Monday 22 September 2008

First posting



Well, this is me and my first blog. I don't suppose many persons will read this first instalment, in fact I'd rather they didn't but you have to start somewhere.

Or do you? Why do this at all? Why inflict my second hand and/or half baked thoughts onto an undeserving blogosphere? Well, pretentious as it may sounds, for professional reasons. Oh yes. The more I research the web on behalf of my dear employers to find out how people in my sector are exploiting the web in innovative ways, the more I find that the answers come from people like me blogging. Previously, I would have had to attend a seminar or workshop to pick up the latest trends and ideas that are now constantly available on the web. The problem is the overload. I now get far too much from the web - I've got feeds from Twitter, delicious, yahoo groups, not to mention the normal email lists I subscribe to, and I need to understand more about how it all hangs together so that I can become a more efficient harvester of this information. Then I need to apply it one step further and work out how this world interacts with my normal professional world, which is donor databases.
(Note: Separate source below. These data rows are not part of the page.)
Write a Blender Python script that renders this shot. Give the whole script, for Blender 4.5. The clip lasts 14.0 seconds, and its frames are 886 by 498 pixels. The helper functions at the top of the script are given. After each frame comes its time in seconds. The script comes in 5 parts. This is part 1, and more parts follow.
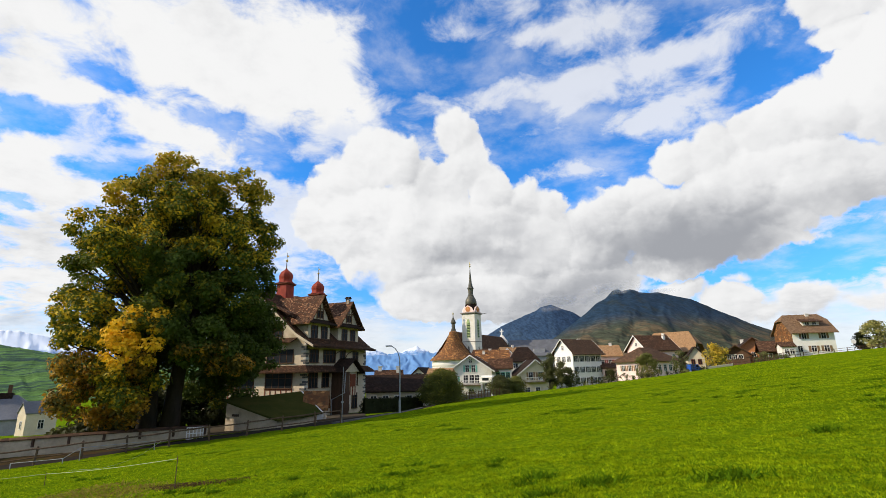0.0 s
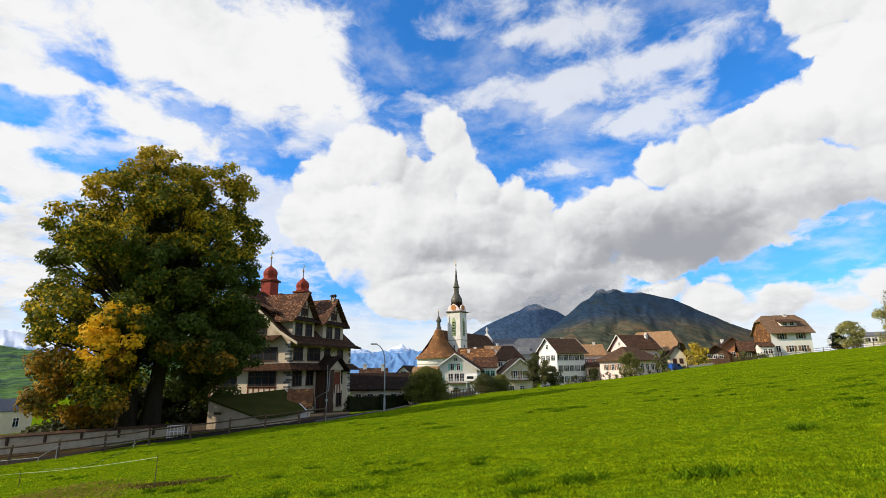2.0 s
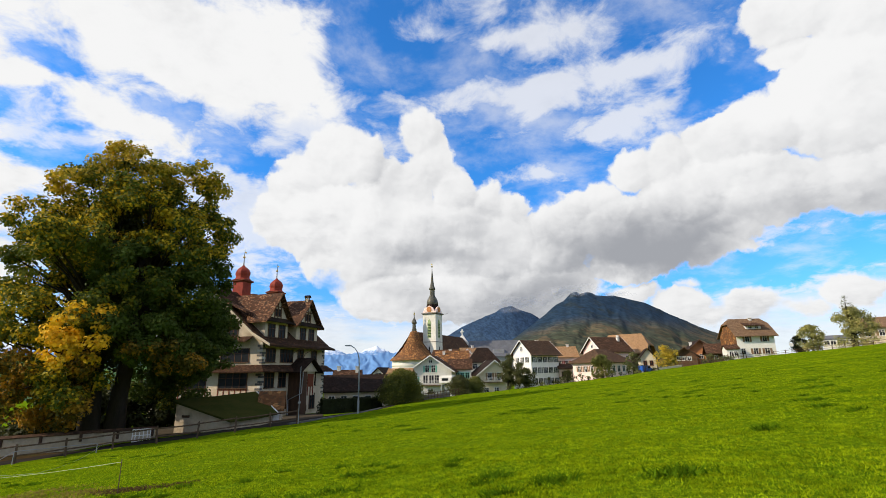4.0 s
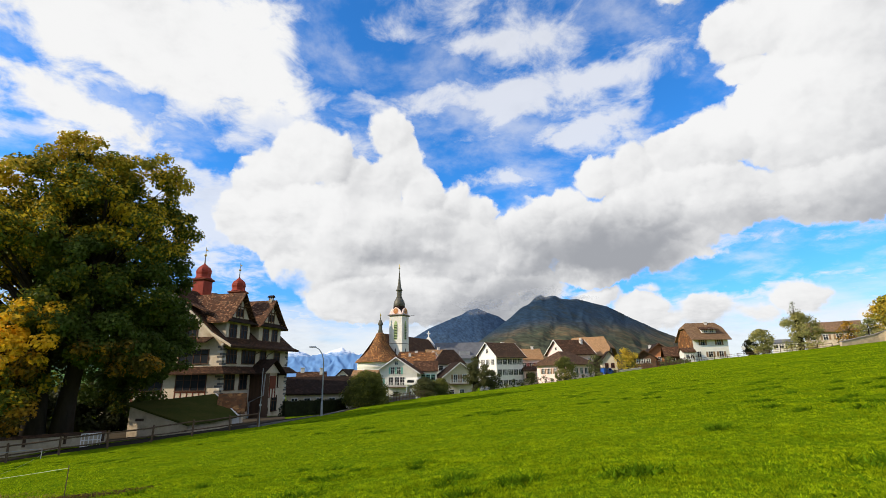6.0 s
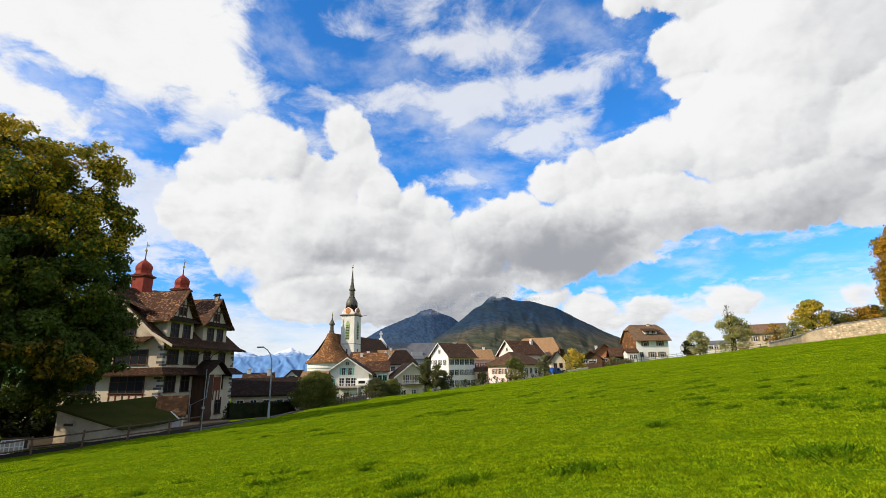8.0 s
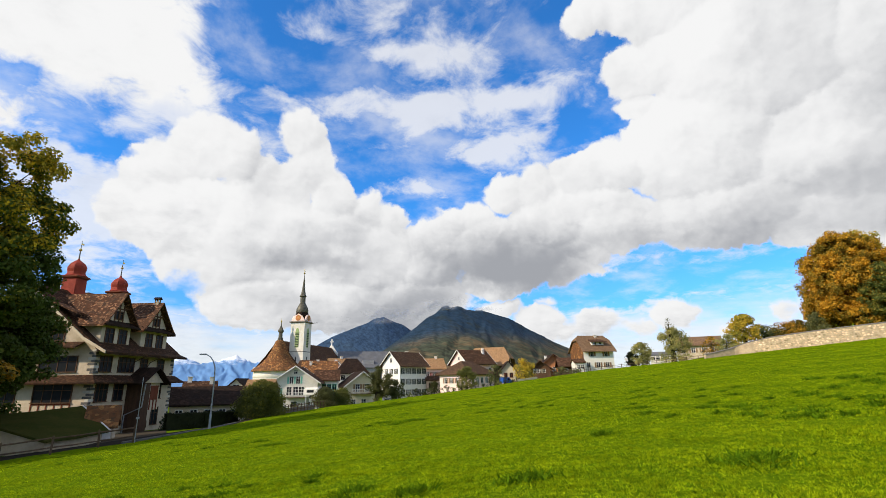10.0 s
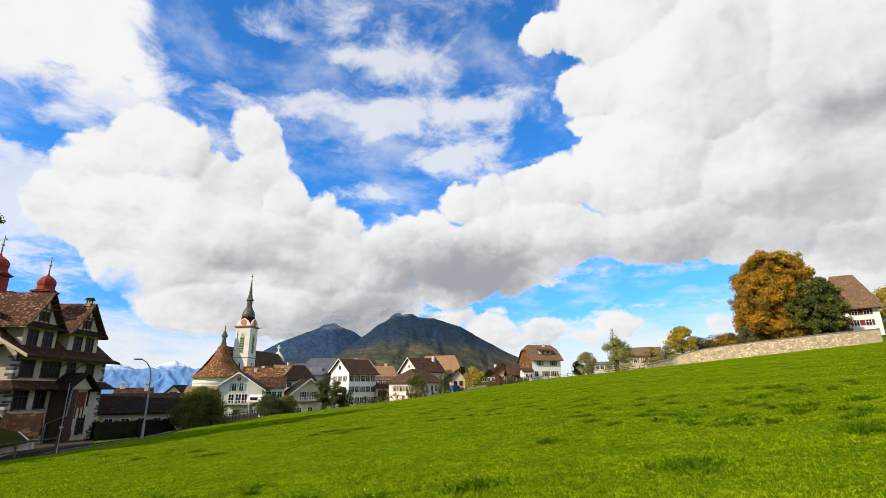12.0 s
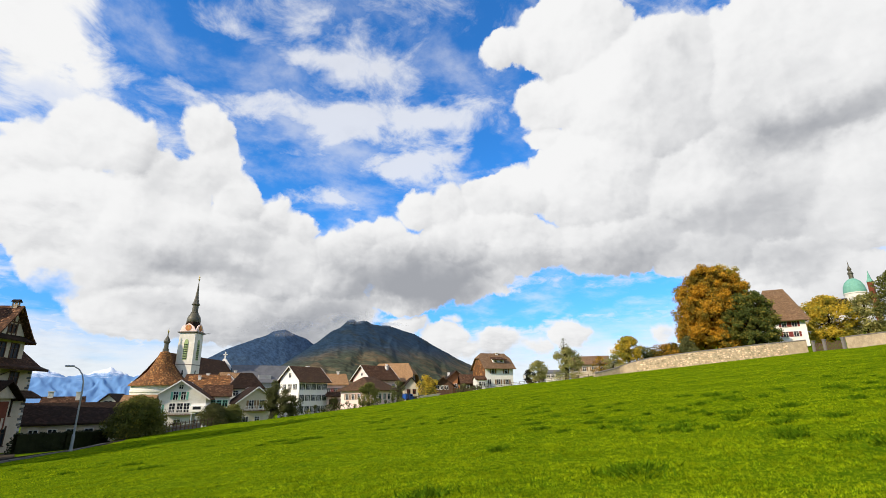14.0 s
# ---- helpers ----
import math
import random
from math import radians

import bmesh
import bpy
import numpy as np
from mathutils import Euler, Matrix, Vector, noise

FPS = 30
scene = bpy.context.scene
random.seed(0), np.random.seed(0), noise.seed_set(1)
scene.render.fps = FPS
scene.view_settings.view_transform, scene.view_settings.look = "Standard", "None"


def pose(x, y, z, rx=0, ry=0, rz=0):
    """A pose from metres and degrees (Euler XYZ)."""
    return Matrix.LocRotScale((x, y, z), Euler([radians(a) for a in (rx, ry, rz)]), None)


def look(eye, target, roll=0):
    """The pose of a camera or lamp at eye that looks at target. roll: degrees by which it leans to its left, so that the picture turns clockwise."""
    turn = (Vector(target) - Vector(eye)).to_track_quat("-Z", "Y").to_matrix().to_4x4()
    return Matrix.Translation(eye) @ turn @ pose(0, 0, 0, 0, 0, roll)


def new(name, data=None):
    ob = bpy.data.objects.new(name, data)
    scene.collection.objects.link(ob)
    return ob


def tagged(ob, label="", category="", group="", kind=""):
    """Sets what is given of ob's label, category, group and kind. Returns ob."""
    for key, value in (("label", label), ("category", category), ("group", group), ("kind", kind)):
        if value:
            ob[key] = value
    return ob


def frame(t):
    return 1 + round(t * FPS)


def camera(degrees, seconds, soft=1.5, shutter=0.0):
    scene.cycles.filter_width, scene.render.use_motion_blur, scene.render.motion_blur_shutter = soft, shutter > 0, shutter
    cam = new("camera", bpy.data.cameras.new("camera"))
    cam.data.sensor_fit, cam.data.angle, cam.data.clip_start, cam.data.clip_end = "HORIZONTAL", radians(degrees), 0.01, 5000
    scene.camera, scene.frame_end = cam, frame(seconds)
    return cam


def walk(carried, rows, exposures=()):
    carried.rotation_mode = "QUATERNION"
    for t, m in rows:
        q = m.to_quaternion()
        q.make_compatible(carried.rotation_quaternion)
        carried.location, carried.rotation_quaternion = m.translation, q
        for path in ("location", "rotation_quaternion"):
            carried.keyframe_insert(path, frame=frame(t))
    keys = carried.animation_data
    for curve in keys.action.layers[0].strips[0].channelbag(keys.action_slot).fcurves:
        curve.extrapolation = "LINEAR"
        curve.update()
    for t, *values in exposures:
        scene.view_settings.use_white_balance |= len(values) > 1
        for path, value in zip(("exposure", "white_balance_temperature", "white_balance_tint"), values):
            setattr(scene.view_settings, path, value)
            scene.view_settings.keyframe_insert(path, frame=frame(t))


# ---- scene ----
# Camera: stands in the meadow at eye height and pans to the right.
cam = camera(84.9, 14.0, soft=0.8)
EYE = 1.6
TURNS = [
    (0.0, 104.20, 1.07, 0.27), (0.5, 104.09, 1.11, 0.06), (1.0, 103.98, 1.09, -0.28), (1.5, 103.95, 1.01, -0.83),
    (2.0, 103.98, 0.89, -1.45), (2.5, 104.04, 0.82, -2.18), (3.0, 104.10, 0.86, -2.84), (5.5, 104.22, 0.81, -7.18),
    (6.0, 104.30, 0.81, -8.26), (6.5, 104.43, 0.79, -9.36), (7.0, 104.38, 0.78, -10.65), (7.5, 104.20, 0.90, -12.12),
    (8.0, 104.26, 1.01, -13.75), (10.5, 105.37, 0.69, -20.55), (11.0, 105.50, 0.62, -21.85), (11.5, 105.72, 0.61, -23.38),
    (12.0, 106.00, 0.51, -25.03), (12.5, 106.28, 0.54, -26.60), (13.0, 106.46, 0.58, -27.93), (13.5, 106.64, 0.63, -29.10),
    (14.0, 106.84, 0.61, -30.35)]
walk(cam, [(t, pose(0, 0, EYE, rx, ry, rz)) for t, rx, ry, rz in TURNS])

# ---- light ----
SUN_AZ, SUN_EL = -100.0, 31.0      # degrees clockwise from +y, and above the horizon


def way(az, el=0.0):
    a, e = radians(az), radians(el)
    return Vector((math.sin(a) * math.cos(e), math.cos(a) * math.cos(e), math.sin(e)))


sun = new("sun", bpy.data.lights.new("sun", "SUN"))
sun.data.energy, sun.data.angle, sun.data.color = 5.0, radians(0.6), (1.0, 0.87, 0.69)
sun.matrix_world = look(way(SUN_AZ, SUN_EL) * 200, (0, 0, 0))
scene.view_settings.exposure = 0.0


class Nodes:
    """A short way to write node trees."""

    def __init__(self, tree):
        self.tree = tree
        tree.nodes.clear()

    def add(self, kind, inputs=(), operation=None, data_type=None, interpolation_type=None, sky_type=None, use_clamp=False):
        n = self.tree.nodes.new(kind)
        if operation:
            n.operation = operation
        if use_clamp:
            n.use_clamp = True
        if data_type:
            n.data_type = data_type
        if interpolation_type:
            n.interpolation_type = interpolation_type
        if sky_type:
            n.sky_type = sky_type
        for k, v in dict(inputs).items():
            self.put(n.inputs[k], v)
        return n

    def put(self, socket, v):
        if isinstance(v, bpy.types.NodeSocket):
            self.tree.links.new(v, socket)
        elif v is not None:
            socket.default_value = v

    def math(self, op, a, b=None, c=None, clamp=False):
        return self.add("ShaderNodeMath", {i: v for i, v in enumerate((a, b, c)) if v is not None}, operation=op, use_clamp=clamp).outputs[0]

    def vec(self, op, a, b=None):
        n = self.add("ShaderNodeVectorMath", {i: v for i, v in enumerate((a, b)) if v is not None}, operation=op)
        return n.outputs["Value"] if op in ("LENGTH", "DISTANCE", "DOT_PRODUCT") else n.outputs[0]

    def noise(self, vector, scale, detail=4.0, rough=0.55, distort=0.0):
        return self.add("ShaderNodeTexNoise", {"Vector": vector, "Scale": scale, "Detail": detail, "Roughness": rough, "Distortion": distort}).outputs[0]

    def step(self, v, lo, hi, a=0.0, b=1.0):
        return self.add("ShaderNodeMapRange", {0: v, 1: lo, 2: hi, 3: a, 4: b}, interpolation_type="SMOOTHSTEP").outputs[0]

    def mix(self, f, a, b):
        n = self.add("ShaderNodeMix", {0: f}, data_type="RGBA")
        self.put(n.inputs[6], (*a, 1) if isinstance(a, tuple) and len(a) == 3 else a)
        self.put(n.inputs[7], (*b, 1) if isinstance(b, tuple) and len(b) == 3 else b)
        return n.outputs[2]


# Sky: clear blue with heaped clouds and thin sheets. Rows: azimuth, elevation, half width, half height in degrees (and a weight).
TOWERS = [
    (-12.7, 21.0, 4.2, 3.9), (-8.8, 24.4, 4.4, 4.0), (-5.4, 24.1, 3.6, 3.7), (-9.9, 17.2, 7.4, 5.2), (-14.5, 17.0, 4.1, 3.6), (1.9, 27.6, 3.5, 3.4),
    (3.2, 24.4, 3.5, 3.7), (5.9, 20.8, 3.2, 3.3), (0.3, 21.2, 3.6, 4.1), (10.0, 19.5, 3.0, 3.0), (13.1, 18.4, 2.8, 2.6), (-2.7, 15.6, 8.9, 6.6),
    (5.8, 14.8, 7.5, 5.6), (11.6, 13.8, 6.3, 4.9), (-6.4, 12.3, 6.4, 4.0), (-1.0, 8.9, 8.0, 3.6), (6.3, 8.8, 8.6, 3.9), (13.2, 8.5, 7.6, 3.9),
    (18.0, 9.4, 5.5, 3.2), (-1.6, 21.6, 2.8, 3.9),
]
HEAPS = [
    (16.7, 15.6, 3.7, 2.8), (20.5, 18.7, 3.2, 2.1), (19.4, 17.5, 3.7, 3.3), (23.6, 18.6, 3.4, 2.6), (24.9, 15.0, 6.0, 4.2), (29.2, 13.5, 5.8, 3.8),
    (33.6, 12.2, 4.1, 2.5), (17.7, 13.3, 5.3, 3.9), (26.4, 11.0, 6.0, 2.1), (27.5, 21.1, 3.3, 2.9), (31.3, 21.5, 3.5, 3.3), (35.5, 22.4, 3.4, 3.2),
    (39.6, 23.5, 3.3, 3.2), (43.4, 24.3, 3.2, 3.2), (43.9, 28.8, 3.4, 1.9), (32.7, 17.5, 5.5, 3.5), (38.7, 17.6, 5.2, 4.2), (37.3, 11.6, 3.1, 1.4),
    (37.0, 14.1, 3.6, 2.1),
]
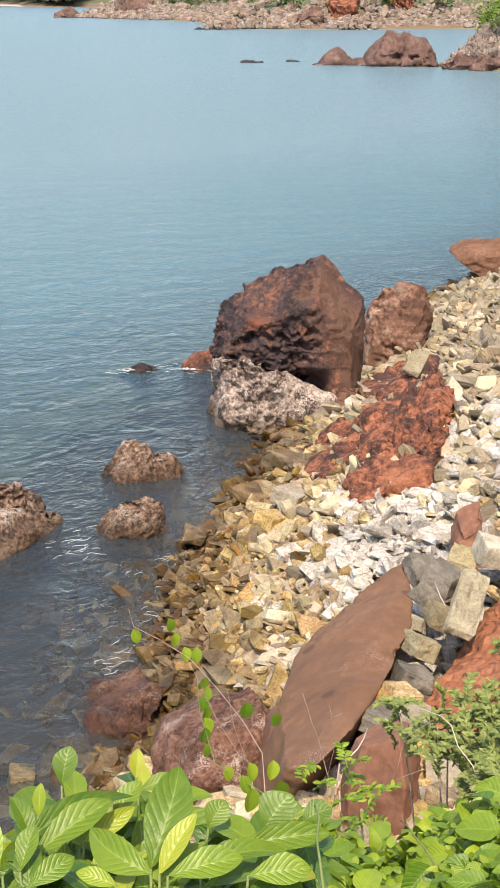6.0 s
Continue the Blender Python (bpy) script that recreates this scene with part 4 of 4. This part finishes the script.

And they surely are related, but not as obviously as you might think. So I will be coming back to that later, which relieves me of the need to explain that now.

Now, if you look at the leading exponent of this game, you'll fine that they include about three hyperlinks in each sentence, be it to other areas in their own blog, or other sites on the Internet. This apparently ensure a much higher visibility for their Blogs, but I have to admit, it is seriously irritating. If you were to follow every link, it would take you hours to read each posting. Its like following all the 'QV' marks in Brewer's Dictionary of Phrase and Fable except not nearly so interesting.

So I am not going to include any hyperlinks in this article at all, but be warned gentle reader, I will succumb.